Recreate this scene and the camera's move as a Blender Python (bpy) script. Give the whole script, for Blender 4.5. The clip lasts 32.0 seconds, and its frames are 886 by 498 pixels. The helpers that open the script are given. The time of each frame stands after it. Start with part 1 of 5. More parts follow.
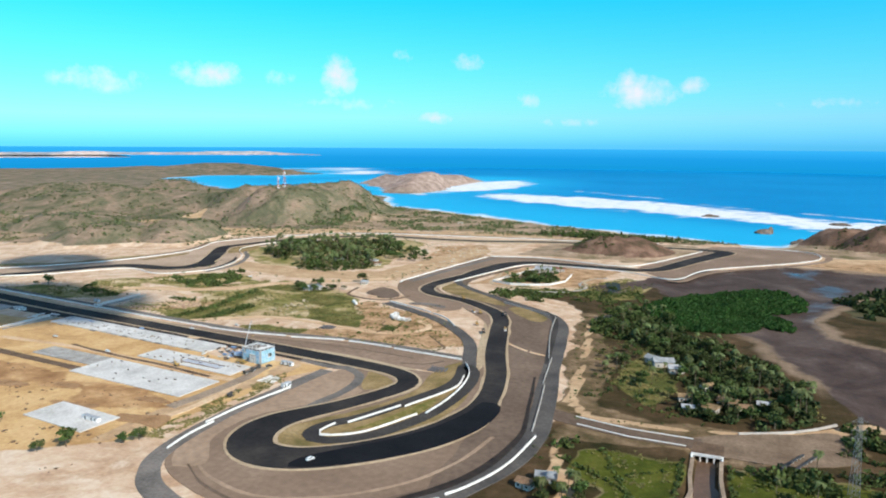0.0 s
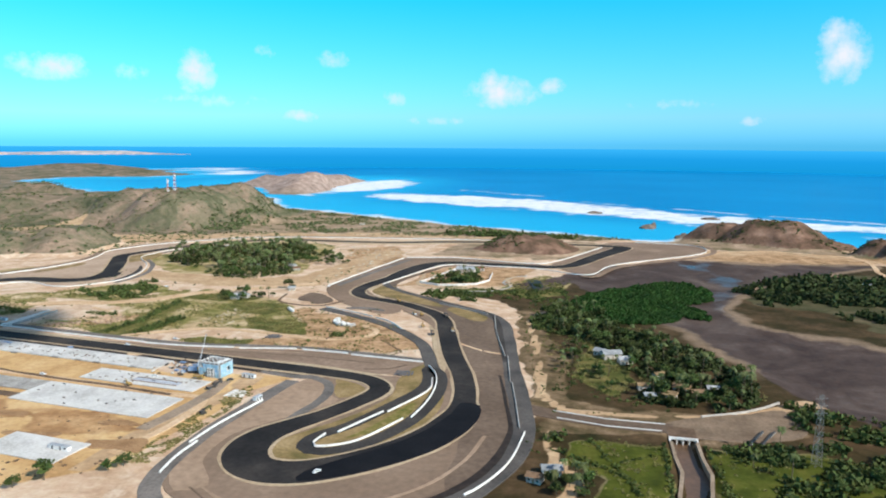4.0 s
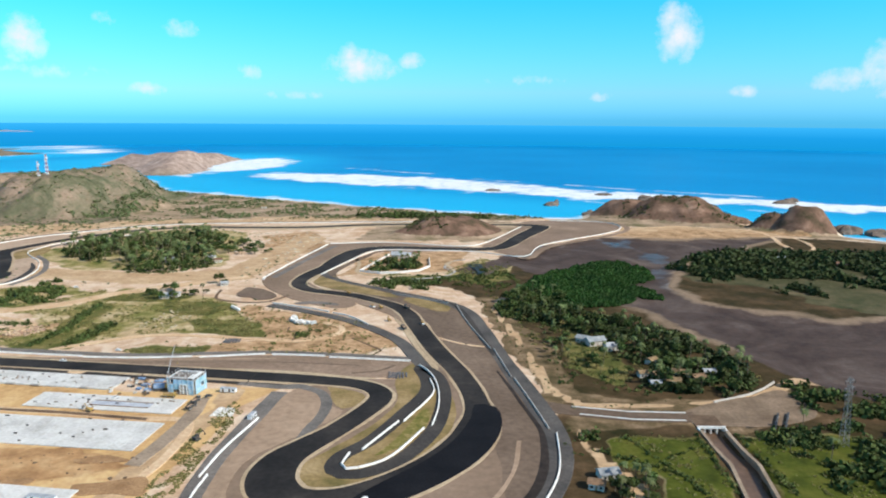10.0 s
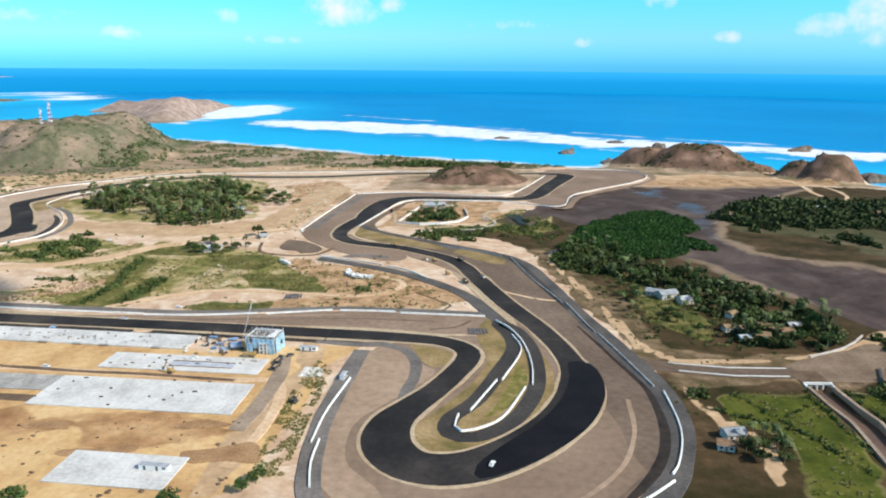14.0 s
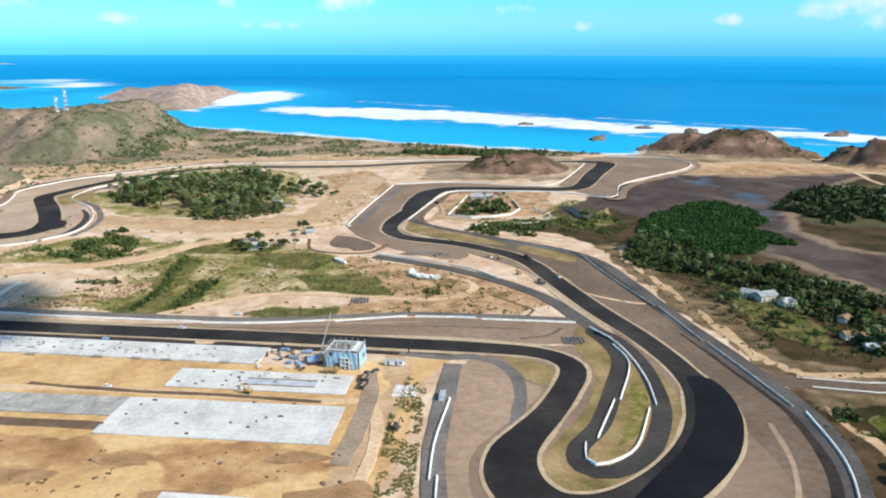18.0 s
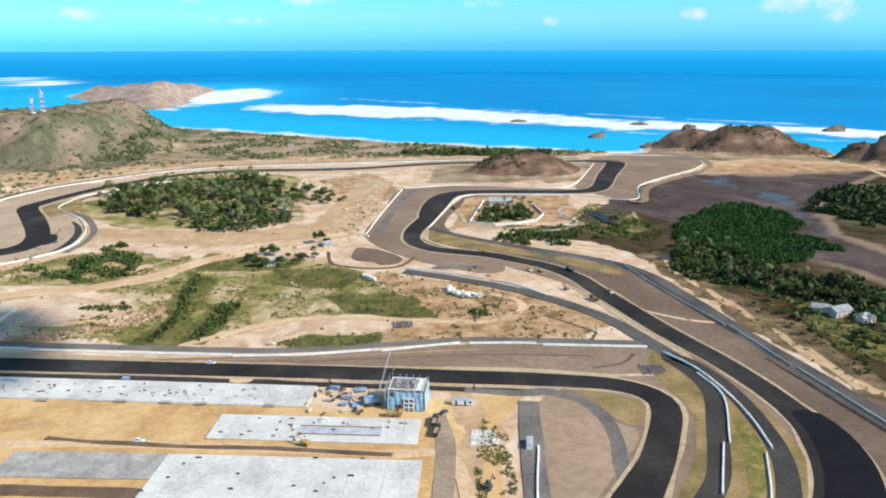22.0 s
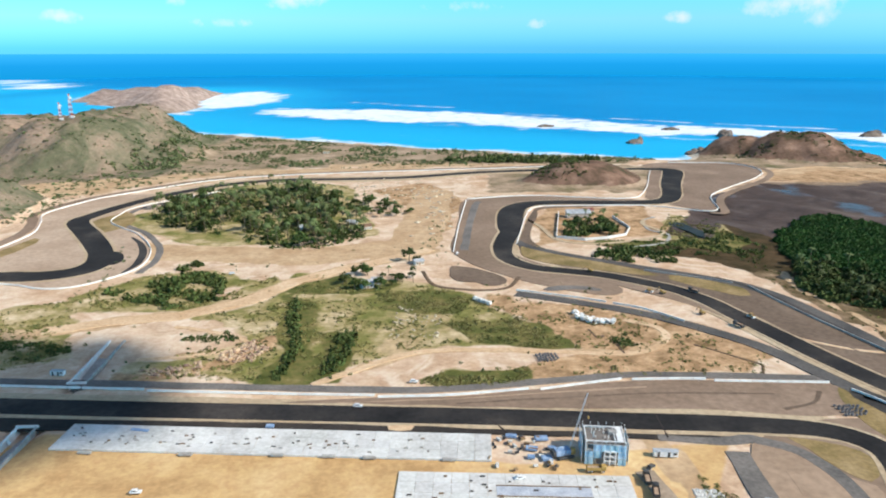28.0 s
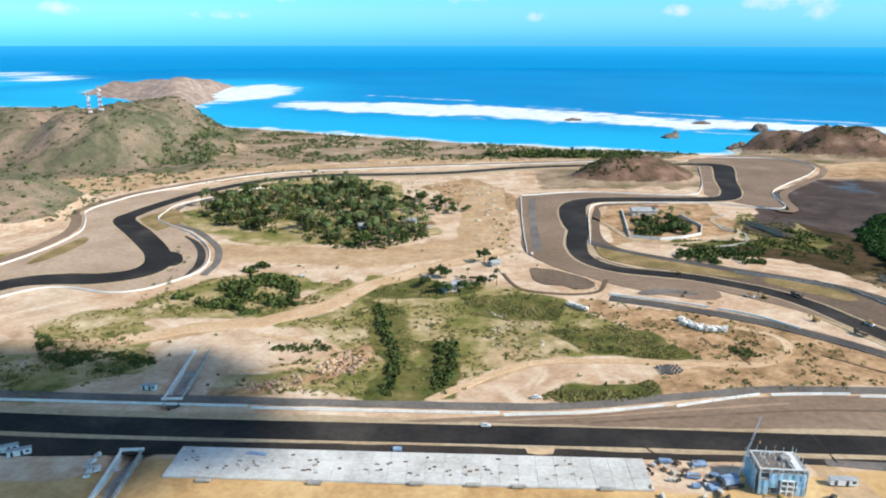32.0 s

Set exercise: Copy the whole of the material above exactly, but not its images.

Full answer:
Recreate this scene and the camera's move as a Blender Python (bpy) script. Give the whole script, for Blender 4.5. The clip lasts 32.0 seconds, and its frames are 886 by 498 pixels. The helpers that open the script are given. The time of each frame stands after it. Start with part 1 of 5. More parts follow.
0.0 s
4.0 s
10.0 s
14.0 s
18.0 s
22.0 s
28.0 s
32.0 s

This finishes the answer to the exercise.